- Chosŏn'gŭl: 남포조선소련합기업소
- Hancha: 南浦造船所聯合企業所
- Revised Romanization: Nampo Joseonso Yeonghap Kieopso
- McCune–Reischauer: Namp'o Chosŏnso Ryŏnghap Kiŏpso

= Nampo Shipyard =

North Korean shipbuilding company

The Namp'o Shipyard Complex, sometimes known as Nampho Dockyard and Nampho Port, located in Haean-dong, Hanggu-guyŏk, Namp'o, is one of North Korea's primary shipbuilding enterprises, building primarily cargo ships and fishing boats.

The facility is served by the Korean State Railway via the Namp'o Port station on the P'yŏngnam Line.

==History==
The site of the shipyard originally housed a small ironworks, which after the collapse of Japanese rule in Korea was developed into a shipyard to build and repair marine vessels of various sizes, with the first 1,000-ton ship being built in 1948. Since then, ships up to displacements over ten thousand of tons have been built there, and the facilities have been expanded several times. In addition to ship building and repair, the complex also houses a lighting equipment factory making light fixtures for use aboard marine vessels, as well as workshops for machining, casting, forging and welding components necessary for ship construction and repair, including propellers.

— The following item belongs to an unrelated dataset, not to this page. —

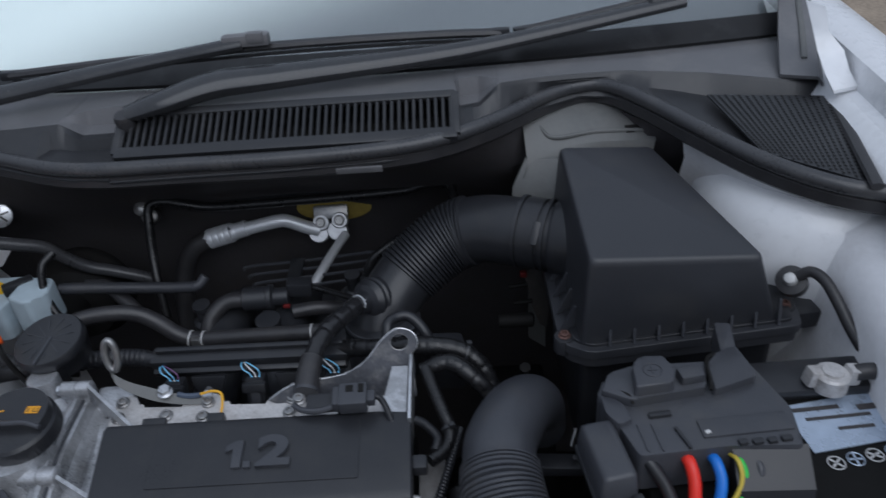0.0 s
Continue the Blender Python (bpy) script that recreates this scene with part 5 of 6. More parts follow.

On 30 December 2024, the KCNA released photos of Kim Jong-un visiting the shipyard, which was constructing a new ship for the Korean's People's Navy.

==Shipyard facilities==
Employing 7,000 workers, the facilities include drydocks, 19 cranes, various cutting machines and a 6,000-ton floating dock. Ships of up to 20,000 tons displacement can be built. Current production includes cargo ships of 14,000 and 20,000 tons, 1,500-ton destroyers and 82-ton patrol boats for the Korean People's Navy, dredgers, 3,750-ton stern trawlers, etc.

The complex houses research laboratories and a school for training shipbuilders and repair technicians.